Conservatives Watch Their Jurisprudential Moment Dissolve With Justice Thomas’ Ethics Problems, Presaging A Similar End To Goldilocks Thinking On Wall Street: The Action For Friday, September 1, 2023

Persistent anger over Thomas’ likely favoritism to those who supply him suggests the conservative Court may temporarily tilt to the center for political expediency. Backing off their off-center views will find a comical parallel with the uber-bulls on Wall Street who see new highs in sight because the data seems so perfect on first glance. But today’s payrolls report shows persistent wage growth along with persistent hiring, which will keep inflation persistent and high interest rates in turn. Bullish enthusiasm is slated to dissolve as the S&P 500 peaks upon reaching 4565 since the economy isn’t actually in a goldilocks moment and there are plenty of reasons for profit-taking before making a run to new yearly highs.

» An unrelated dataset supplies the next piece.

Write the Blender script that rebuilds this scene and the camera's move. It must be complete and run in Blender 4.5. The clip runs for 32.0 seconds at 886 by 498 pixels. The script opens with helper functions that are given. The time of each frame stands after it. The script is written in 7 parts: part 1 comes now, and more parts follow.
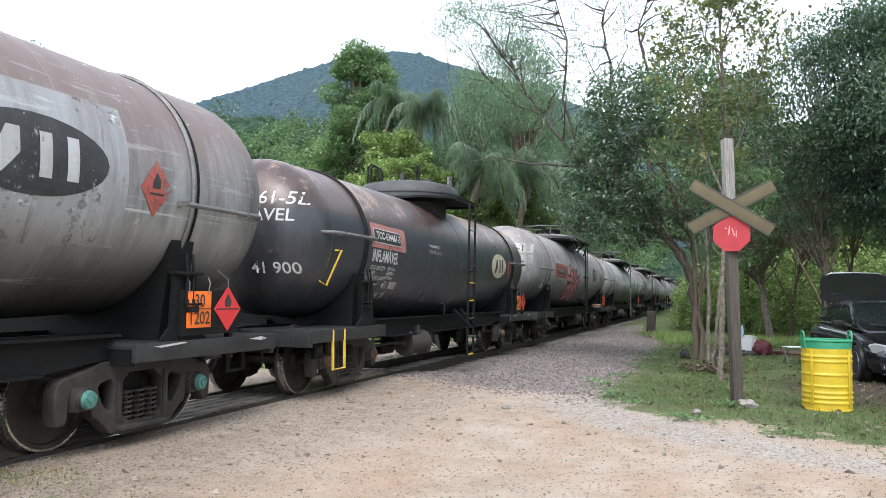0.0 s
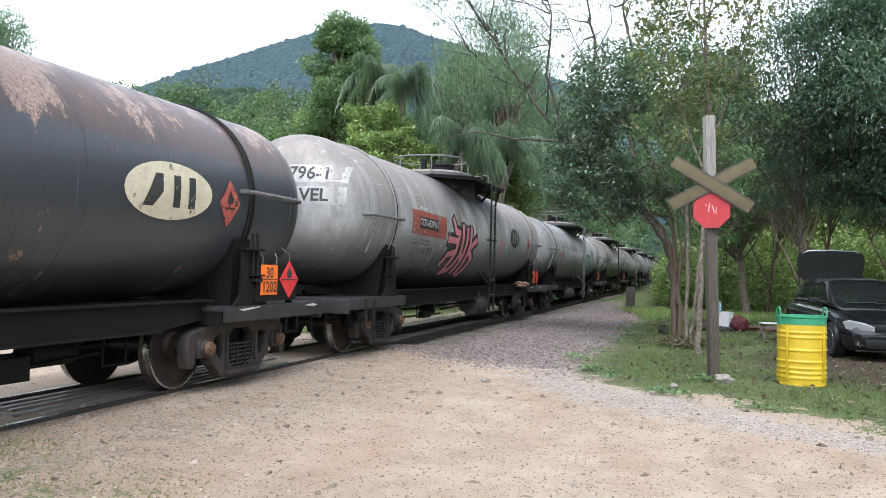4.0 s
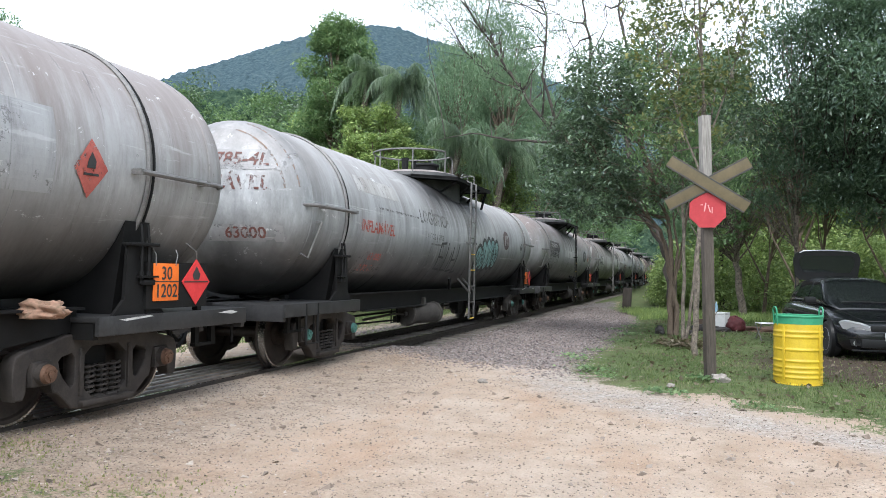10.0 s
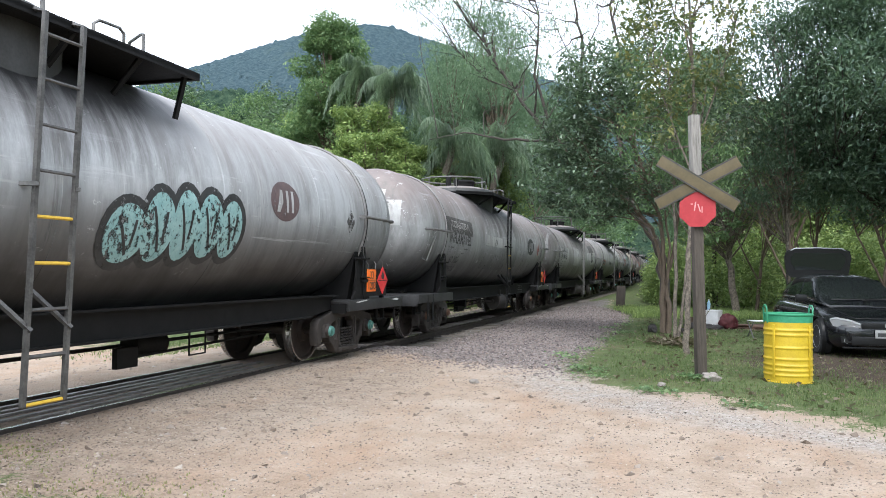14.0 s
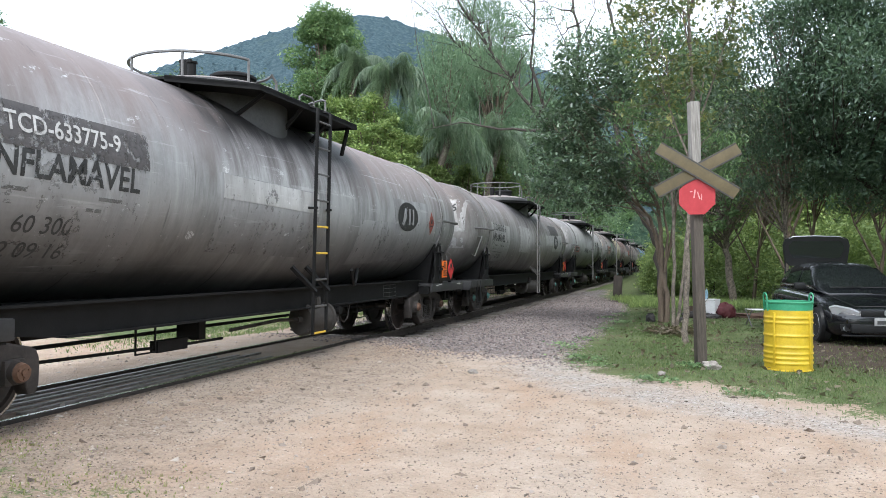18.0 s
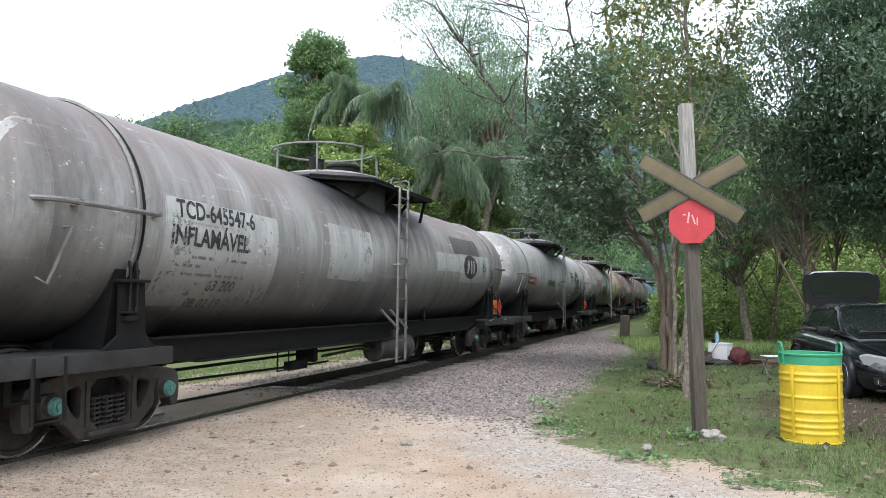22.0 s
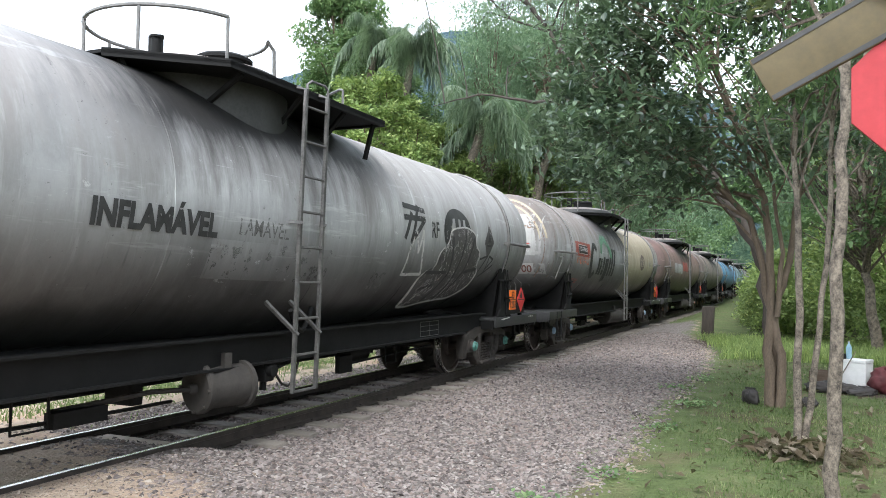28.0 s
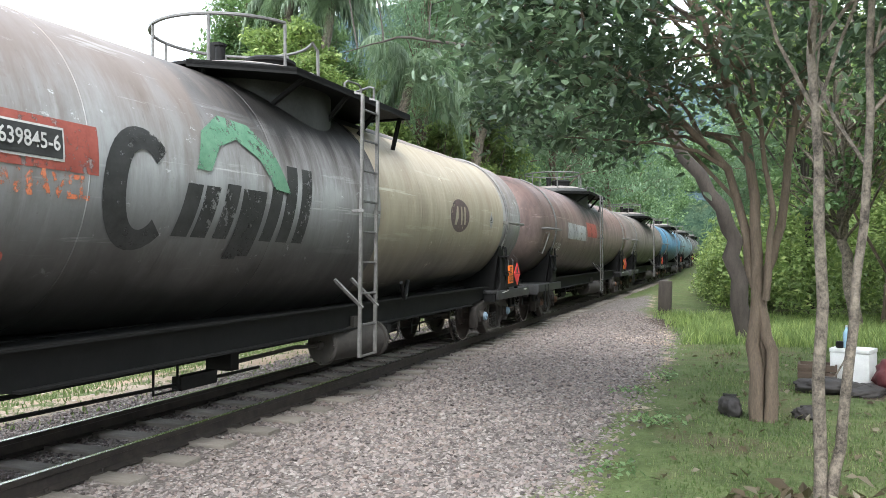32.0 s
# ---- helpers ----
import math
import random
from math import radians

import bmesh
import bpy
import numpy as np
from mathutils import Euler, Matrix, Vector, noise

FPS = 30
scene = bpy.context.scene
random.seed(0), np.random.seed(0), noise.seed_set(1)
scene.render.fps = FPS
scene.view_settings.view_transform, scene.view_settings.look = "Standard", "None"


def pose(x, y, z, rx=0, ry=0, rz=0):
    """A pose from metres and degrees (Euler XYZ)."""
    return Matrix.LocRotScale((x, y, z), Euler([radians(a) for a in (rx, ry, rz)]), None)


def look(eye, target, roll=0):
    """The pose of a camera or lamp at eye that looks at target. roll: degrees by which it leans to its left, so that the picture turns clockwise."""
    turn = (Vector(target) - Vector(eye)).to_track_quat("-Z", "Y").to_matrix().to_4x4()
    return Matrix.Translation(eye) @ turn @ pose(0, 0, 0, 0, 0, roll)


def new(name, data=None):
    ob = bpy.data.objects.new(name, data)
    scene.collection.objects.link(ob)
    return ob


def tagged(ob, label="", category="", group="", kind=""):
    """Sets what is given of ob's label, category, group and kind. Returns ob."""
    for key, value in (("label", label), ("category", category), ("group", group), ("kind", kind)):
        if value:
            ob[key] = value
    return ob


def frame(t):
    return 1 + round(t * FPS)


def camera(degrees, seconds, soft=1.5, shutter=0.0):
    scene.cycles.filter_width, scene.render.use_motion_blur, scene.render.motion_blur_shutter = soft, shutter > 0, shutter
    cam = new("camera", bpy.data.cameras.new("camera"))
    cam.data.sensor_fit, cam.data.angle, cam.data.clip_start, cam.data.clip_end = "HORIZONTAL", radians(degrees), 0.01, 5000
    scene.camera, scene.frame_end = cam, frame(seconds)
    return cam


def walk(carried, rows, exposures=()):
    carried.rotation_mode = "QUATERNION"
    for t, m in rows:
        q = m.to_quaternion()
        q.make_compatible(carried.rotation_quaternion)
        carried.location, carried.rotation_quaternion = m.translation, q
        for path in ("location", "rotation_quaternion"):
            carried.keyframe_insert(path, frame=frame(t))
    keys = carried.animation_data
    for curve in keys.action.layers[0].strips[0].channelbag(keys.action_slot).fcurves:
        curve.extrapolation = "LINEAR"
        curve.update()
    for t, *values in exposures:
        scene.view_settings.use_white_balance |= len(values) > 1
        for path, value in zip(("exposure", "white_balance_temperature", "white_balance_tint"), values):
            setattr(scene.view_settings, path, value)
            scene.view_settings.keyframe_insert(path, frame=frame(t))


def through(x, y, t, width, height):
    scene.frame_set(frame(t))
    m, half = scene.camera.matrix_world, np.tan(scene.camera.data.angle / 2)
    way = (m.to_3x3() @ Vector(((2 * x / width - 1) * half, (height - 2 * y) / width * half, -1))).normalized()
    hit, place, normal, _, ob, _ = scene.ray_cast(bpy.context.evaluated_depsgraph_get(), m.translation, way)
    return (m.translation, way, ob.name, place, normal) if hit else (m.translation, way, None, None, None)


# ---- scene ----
cam = camera(59.0, 32.0, 0.7)
PATH = [
    (0, (0.358, 0.127, 1.31), (-0.298, 2.013, 1.428), 0.7),
    (0.5, (0.359, 0.14, 1.304), (-0.287, 2.03, 1.406), 0.9),
    (1, (0.358, 0.135, 1.305), (-0.282, 2.027, 1.396), 1.1),
    (1.5, (0.357, 0.137, 1.298), (-0.273, 2.033, 1.384), 1.2),
    (2, (0.357, 0.129, 1.296), (-0.269, 2.027, 1.377), 0.8),
    (2.5, (0.348, 0.137, 1.294), (-0.28, 2.035, 1.37), 0.7),
    (3, (0.348, 0.139, 1.298), (-0.284, 2.036, 1.366), 0.8),
    (3.5, (0.356, 0.134, 1.299), (-0.272, 2.032, 1.357), 1.0),
    (4, (0.357, 0.139, 1.3), (-0.254, 2.042, 1.354), 1.2),
    (4.5, (0.351, 0.153, 1.296), (-0.24, 2.063, 1.35), 0.9),
    (6.5, (0.361, 0.122, 1.297), (-0.23, 2.031, 1.372), 0.6),
    (7, (0.356, 0.116, 1.297), (-0.241, 2.023, 1.372), 0.6),
    (7.5, (0.363, 0.125, 1.293), (-0.235, 2.032, 1.366), 0.5),
    (8, (0.357, 0.137, 1.286), (-0.239, 2.045, 1.355), 0.7),
    (8.5, (0.364, 0.137, 1.284), (-0.235, 2.044, 1.351), 0.5),
    (9, (0.37, 0.132, 1.285), (-0.225, 2.041, 1.347), 0.2),
    (9.5, (0.364, 0.135, 1.29), (-0.231, 2.044, 1.346), 0.5),
    (10, (0.358, 0.15, 1.285), (-0.245, 2.056, 1.344), 1.0),
    (10.5, (0.351, 0.152, 1.288), (-0.261, 2.055, 1.343), 1.5),
    (11, (0.36, 0.149, 1.294), (-0.249, 2.053, 1.342), 1.9),
    (11.5, (0.365, 0.173, 1.289), (-0.203, 2.091, 1.316), 1.8),
    (12, (0.402, 0.203, 1.286), (-0.123, 2.132, 1.289), 1.4),
    (12.5, (0.425, 0.18, 1.302), (-0.082, 2.114, 1.32), 1.7),
    (13, (0.413, 0.182, 1.3), (-0.119, 2.11, 1.332), 1.7),
    (13.5, (0.41, 0.162, 1.309), (-0.162, 2.078, 1.354), 1.4),
    (15.5, (0.387, 0.147, 1.312), (-0.211, 2.055, 1.385), -0.9),
    (16, (0.373, 0.176, 1.304), (-0.223, 2.084, 1.38), -0.5),
    (16.5, (0.378, 0.163, 1.316), (-0.204, 2.076, 1.385), -0.7),
    (17, (0.373, 0.178, 1.298), (-0.196, 2.094, 1.347), -0.5),
    (17.5, (0.383, 0.198, 1.297), (-0.194, 2.113, 1.332), -0.0),
    (18, (0.363, 0.235, 1.287), (-0.218, 2.148, 1.321), 0.3),
    (18.5, (0.33, 0.302, 1.26), (-0.244, 2.217, 1.297), 0.1),
    (19, (0.395, 0.436, 1.254), (-0.188, 2.349, 1.312), 1.0),
    (19.5, (0.446, 0.643, 1.239), (-0.151, 2.551, 1.309), 1.2),
    (20, (0.407, 0.914, 1.234), (-0.171, 2.827, 1.289), 0.0),
    (20.5, (0.394, 1.221, 1.198), (-0.186, 3.134, 1.28), -0.4),
    (21, (0.423, 1.587, 1.238), (-0.195, 3.485, 1.361), -0.3),
    (21.5, (0.5, 1.964, 1.285), (-0.116, 3.861, 1.43), -0.2),
    (22, (0.625, 2.369, 1.325), (0.004, 4.266, 1.455), 0.3),
    (22.5, (0.754, 2.753, 1.363), (0.087, 4.636, 1.467), 0.7),
    (23, (0.777, 3.234, 1.393), (0.072, 5.103, 1.491), 1.0),
    (23.5, (0.807, 3.685, 1.401), (0.04, 5.529, 1.507), 1.4),
    (24, (0.795, 4.16, 1.42), (-0.021, 5.983, 1.513), 1.1),
    (24.5, (0.733, 4.62, 1.449), (-0.092, 6.439, 1.552), 1.5),
    (25, (0.652, 5.079, 1.466), (-0.195, 6.889, 1.562), 2.2),
    (25.5, (0.512, 5.389, 1.5), (-0.334, 7.2, 1.546), 1.3),
    (27.5, (0.205, 7.303, 1.498), (-0.672, 9.1, 1.568), 0.9),
    (28, (0.148, 7.746, 1.5), (-0.659, 9.575, 1.575), 1.0),
    (28.5, (0.128, 8.134, 1.513), (-0.621, 9.987, 1.562), -0.0),
    (29, (0.067, 8.492, 1.516), (-0.679, 10.347, 1.534), -0.5),
    (29.5, (0.008, 8.761, 1.539), (-0.712, 10.626, 1.568), -1.4),
    (30, (-0.061, 9.112, 1.539), (-0.747, 10.99, 1.586), -0.8),
    (30.5, (-0.081, 9.504, 1.507), (-0.734, 11.394, 1.561), -0.5),
    (31, (-0.113, 9.922, 1.526), (-0.742, 11.82, 1.578), -1.0),
    (31.5, (-0.154, 10.262, 1.554), (-0.824, 12.147, 1.589), -0.6),
    (32, (-0.221, 10.615, 1.518), (-0.925, 12.487, 1.533), -0.2),
]
EXPOSURES = [(0, 1.1, 6150, 8), (20, 1.1, 6150, 8), (24, 1.22, 6250, 7.5), (28.5, 1.48, 6300, 7), (32, 1.7, 6350, 6)]
walk(cam, [(t, look(eye, target, roll)) for t, eye, target, roll in PATH], EXPOSURES)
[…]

The bulls have control for the moment as several indicators reveal confidence in corporate earnings and the macro environment. These include:

  • S&P 500 Technicals: The top 40 in the S&P 500 look set to move the market higher.

  • Volatility Risk Premium: The VRP signals significant upside in the near term as the VIX has declined relative to actual volatility.

  • EPS Estimates: In the last week Wall Street analysts raised profit forecasts for many firms in the S&P 500.

  • MOVE Index Of Bond Volatility: Fixed income volatility is steady and implies modest inflation expectations and stable interest rates to come, potentially bullish for equities and the global economy.

  • Inflation Expectations: Investors expect lower inflation over the coming years, implying lower interest rates to come, potentially bullish for equities.

  • Short-Term Treasury Rates: Short rates are falling, a sign of moderate inflation and a dovish Fed, potentially bullish for equities.

  • BTP-Bund Spread Of Italian & German Bonds: Italian default risk and a corresponding crisis for the Euro are muted, which is critical for European stability and is good for global growth.

  • Copper Prices: Copper makes the energy transition happen but is also a barometer of global growth, and rising prices signal growth may be better than expected.

But based on the action yesterday and overnight there are several risks the bulls must address and which likely bring the S&P back down next week, including:

  • Volatility of Volatility & Put/Call SKEW Metrics: Derivatives trading in volatility is heightened and signals that active investors are concerned equities are going lower.

  • WTI Crude Prices: Oil and by extension gasoline is getting more expensive and that in itself hurts consumers and the global economy.

  • Economic Data: The latest economic data regarding employers’ future hiring decisions is much stronger than expected, a negative sign for equities since it means above-trend growth and consequently high interest rates down the road

  • Liquidity Metrics: Measures of money flow across the globe are trending downwards lately, which hurts equities.

My current positions reflect my near-term bullish forecast, and include 3M (MMM), Pfizer (PFE), and a large position in UPRO that is largely hedged by an offsetting position in SPXU, which nets out to a long position in equities.